Simret Habte adopted that mindset as a senior at Omaha Central High School. Last year, the 19-year-old helped organize What YOUth Can Do, a student organization to fight systemic racism in Omaha Public Schools. On July 11, a crowd gathered on Central’s lawn. Facing Dodge Street from the building’s staircase, Habte and others, including her friend Lauren Anderson, 18, read a list of demands through a megaphone:
- Cancel OPS’s contract with OPD.
- Focus on prevention instead of reaction when it comes to school safety.
- Invest in schools and mental health resources for students.
- Emphasize Black history in the curriculum, including the Black history of Omaha.
- Diversify honors, advanced placement and international baccalaureate classes.
Ultimately they hit dead ends when too few members of the school board or administration wanted to talk about their proposals. But they’re still moving ahead.

“[We realized] we shouldn’t be relying on administration to back us up on all of this,” Habte said. “Because it’s a big thing to ask school districts to get behind this right away, and we found that if we do rely on them our message would get a little convoluted.”
Habte and Anderson are still in Omaha, but they’re college students now, taking classes remotely for universities in Los Angeles. It’d be easy to give up, but they can’t. The movement’s grown beyond just them.
At their weekly meetings, they’re attracting students from across the district, including middle schoolers who already see racism influencing their education. It’s a mixed feeling for Habte.
“I don’t think teenagers should have to worry about a lot of these things,” she said. “But this is just the life we live and the world we’re in. And that makes me sad to think that middle schoolers and even younger are burdened with all of this.
“But also I feel a lot of hope for our future,” she continued. “If they feel this strongly and passionately right now, I can’t imagine what they’re going to do when they’re older.”
Here to Stay
Bear Matthews walked through the snow past the memories of protests.
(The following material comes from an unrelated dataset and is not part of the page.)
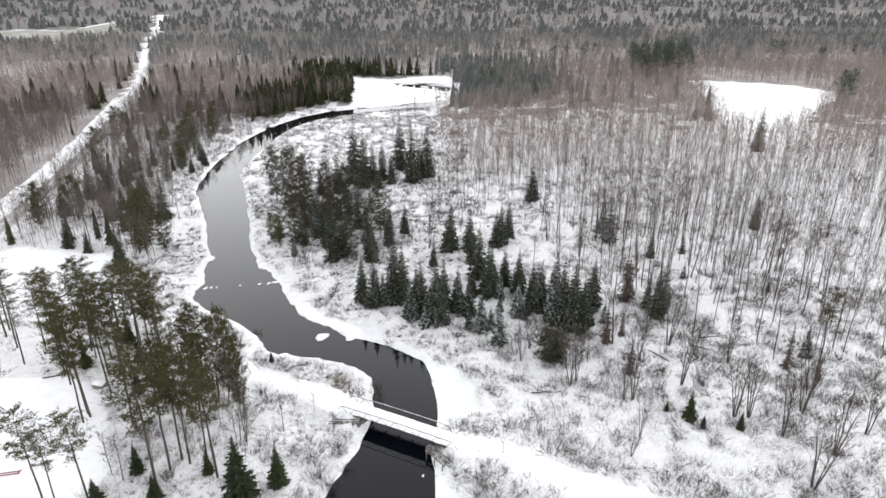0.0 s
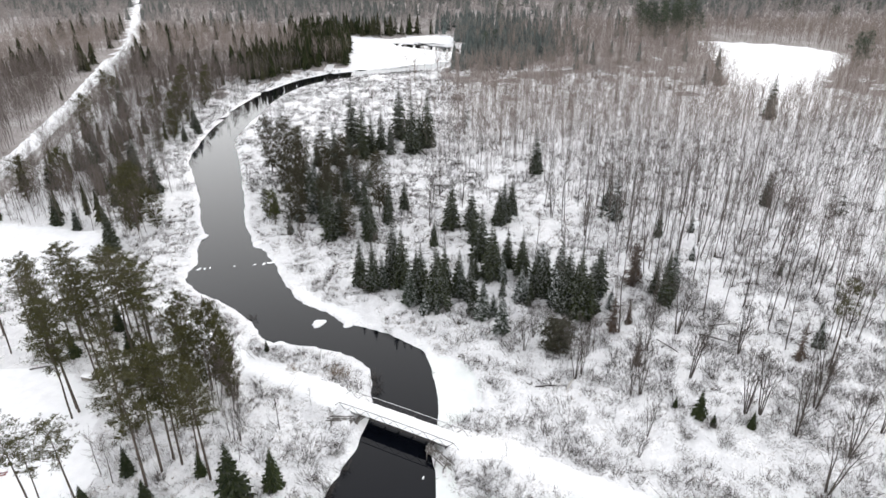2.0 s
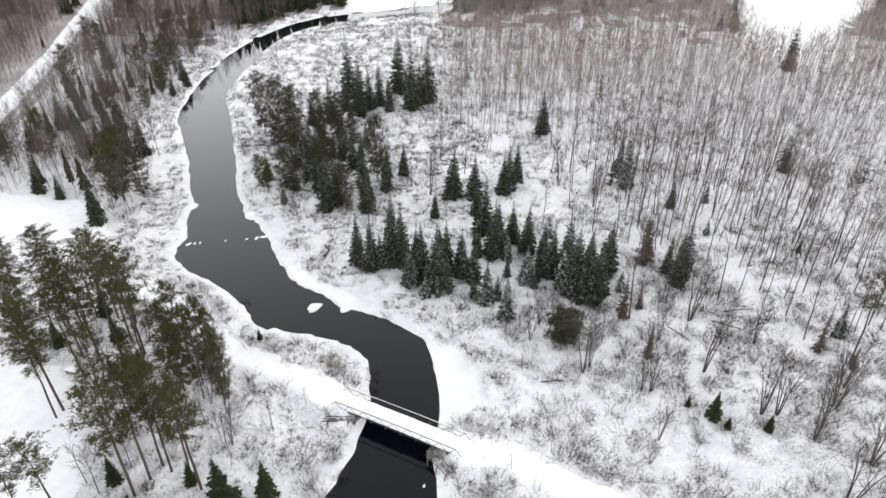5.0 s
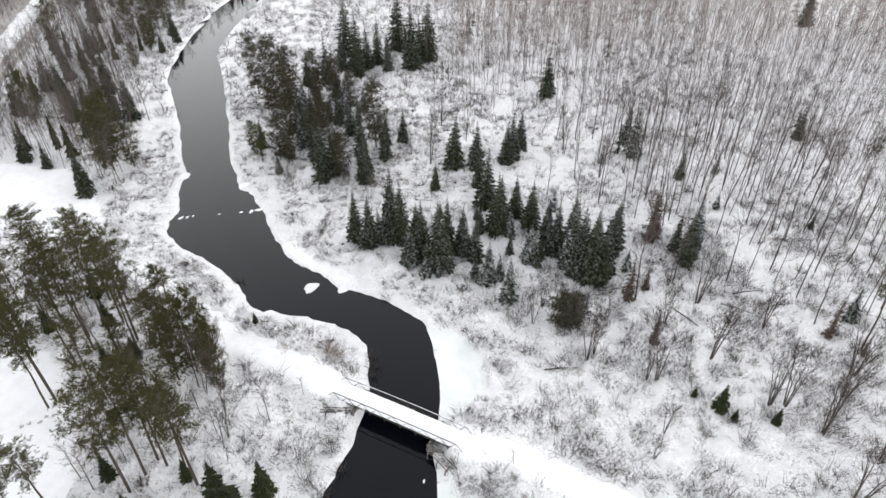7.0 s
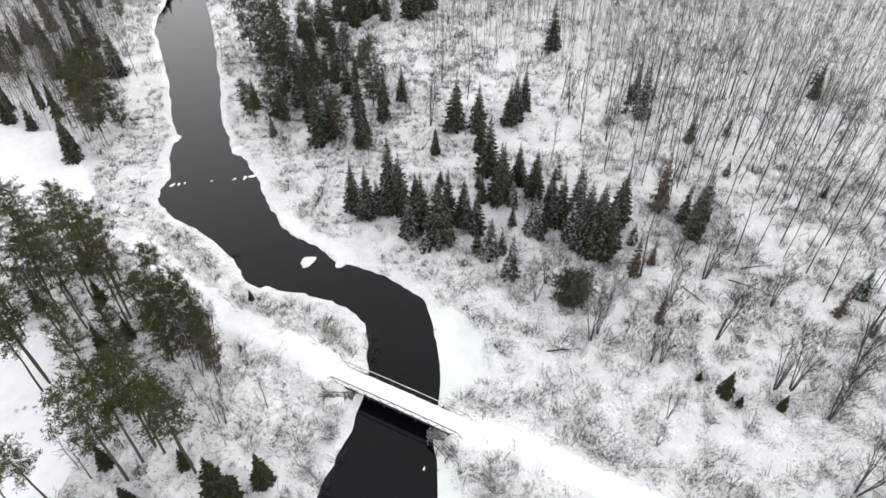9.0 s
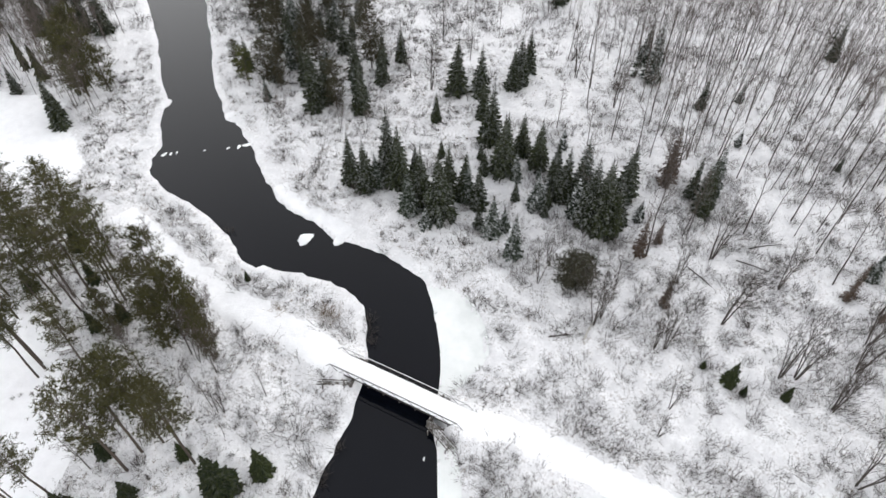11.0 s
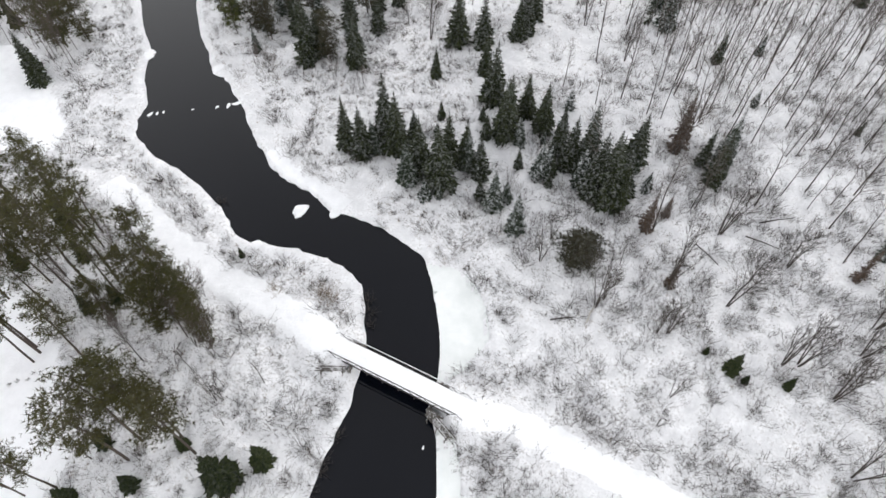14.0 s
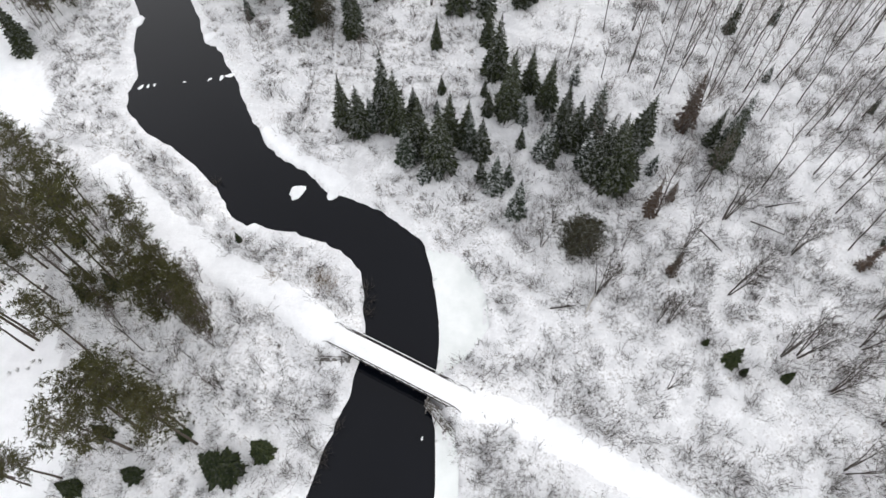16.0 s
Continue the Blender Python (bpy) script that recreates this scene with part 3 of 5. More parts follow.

It’s plain how much has changed. His hair’s longer. His beard’s fuller. But still, so many things are the same. Despite calling last year a failure, Matthews is just as quick to add a caveat.
“We haven’t seen anything change policy wise or politically wise from ProBLAC demands…[but] we wanted to instill a culture of resistance,” he said. “We wanted to get people used to protesting, we wanted to get people used to holding our political leaders accountable instead of just regurgitating whatever they feed us.”
For Fox, there’s optimism that things can change by building new relationships and systems. But there’s also an exasperated question:
How long will it take?
“The sense of hopelessness is valid because these things are daunting,” Fox said. “The sense of hope and pride in what people have done is valid because it was necessary and the moral thing to do.”
If there’s a single thing that does give people hope, it’s how far the message has spread. Habte used to dream of leaving Omaha. But this summer she saw a side of the city that didn’t seem to exist before and now she’s thinking about staying.
“Even with everything that’s happened and with how upsetting a lot of things in Omaha are, I think I saw a lot more good than I ever have in all the time I’ve lived here,” Habte said. “I think I like Omaha a lot more.”